The reality is that if your security devices continually send false alerts, analysts will likely ignore them as well as those that are true-positive alerts. Many companies have been breached because their security teams ignored an alert that should not have been.
You want alarms to be triggered in the event of malware, web attacks, and data compromise but not traffic-type or equipment-related or non-malware alarms. The Defense in Depth model which includes layers of security technology including SIEM’s and IDS/IPS hasn’t been bulletproof because each technology throws off an alarm and analysts simply ignore it – exactly what happened in the target breach.

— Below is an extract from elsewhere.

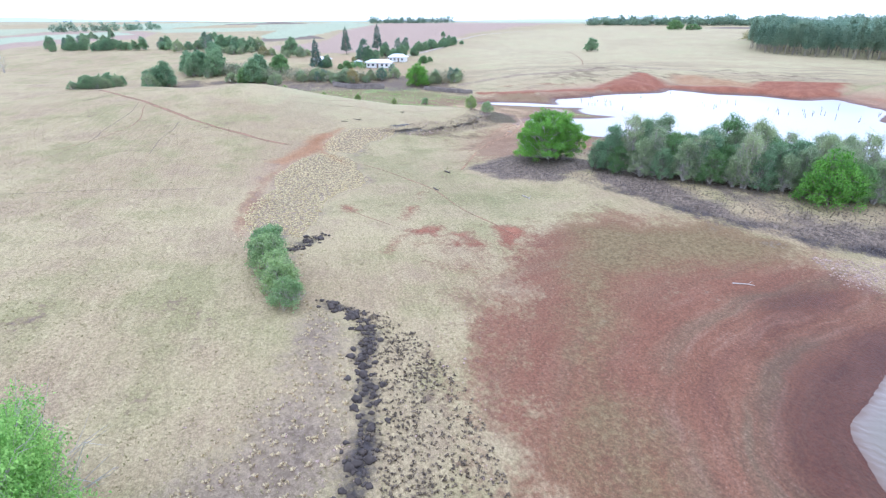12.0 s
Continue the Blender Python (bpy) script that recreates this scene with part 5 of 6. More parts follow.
px, py, pd = scattered(PLANTATION, 5.6, 5, 0.28)
# the sides that face the lake come first
facing = np.minimum(line_distance(px, py, PLANTATION[:15])[0], 1e9)
order = np.argsort(facing)
FRONT = order[:240]
for i in FRONT:
    x, y = px[i], py[i]
    low_end = np.clip((np.hypot(x + 202, y - 358) - 6) / 60, 0, 1)
    key = "gum_dark" if np.hypot(x + 196, y - 358) < 7 else ("gum_a", "gum_b", "gum_c")[int(x * 3 + y) % 3]
    s = (0.5 + 0.34 * low_end) * (0.80 + 0.3 * ((i * 37) % 10) / 10)
    plant("gum_tree", key, x, y, "slender plantation gum with pale trunk and grey-green crown", "tree", s, group="gum plantation")


def wood(name, xs, ys, wide, tall, low, cards, card, m_leaf, m_bark, label, seed, trunks=True, cone=False):
    """A far wood as one mass of small trees."""
    rng = np.random.default_rng(seed)
    zs = lay(xs, ys)
    lumps = []
    bits = []
    for x, y, z in zip(xs, ys, zs):
        k = rng.uniform(0.55, 1.4) if name == "tree_line" else rng.uniform(0.8, 1.15)
        h = tall * k
        for q in (0.2, 0.5, 0.8):
            r = wide * 0.5 * ((1.15 - q) if cone else 1 - 0.5 * abs(q - 0.45)) * rng.uniform(0.75, 1.1)
            lumps.append((x + rng.normal(scale=0.2 * wide), y + rng.normal(scale=0.2 * wide), z + low + (h - low) * q, r, min(2.0, (h - low) * 0.24 / max(r, 0.1))))
        if trunks:
            bits.append(tube([(x, y, z - 0.4), (x, y, z + h * 0.8)], [tall * 0.012, 0.05], 4))
    ob = new(name)
    ob.matrix_basis = pose(0, 0, 0)
    me = crown_mesh(name + "_crowns", rng, lumps, int(cards * len(xs)), card, 0.1, 0.25)
    part("crowns", me, m_leaf, ob)
    if trunks:
        part("trunks", mesh_of(name + "_trunks", *joined(bits), smooth=True), m_bark, ob)
    return tagged(ob, label, "trees", kind="stuff")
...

Conclusion – Empowering the Analyst to Improve SOC Effectiveness
I realize I didn’t go into how to tune your SIEM or IDS/IPS technologies properly in this blog post; frankly to provide that information would take dozens of pages. In this post, as I said at the outset, I simply wanted to choose 4 activities that an SOC could take to improve effectiveness.
Aligning the business needs with the SOC responsibilities, taking a risk management approach to SOC responsibilities and tuning your SIEM and IDS/IPS technologies are consistently at the root of many issues that stop an SOC from being effective and efficient.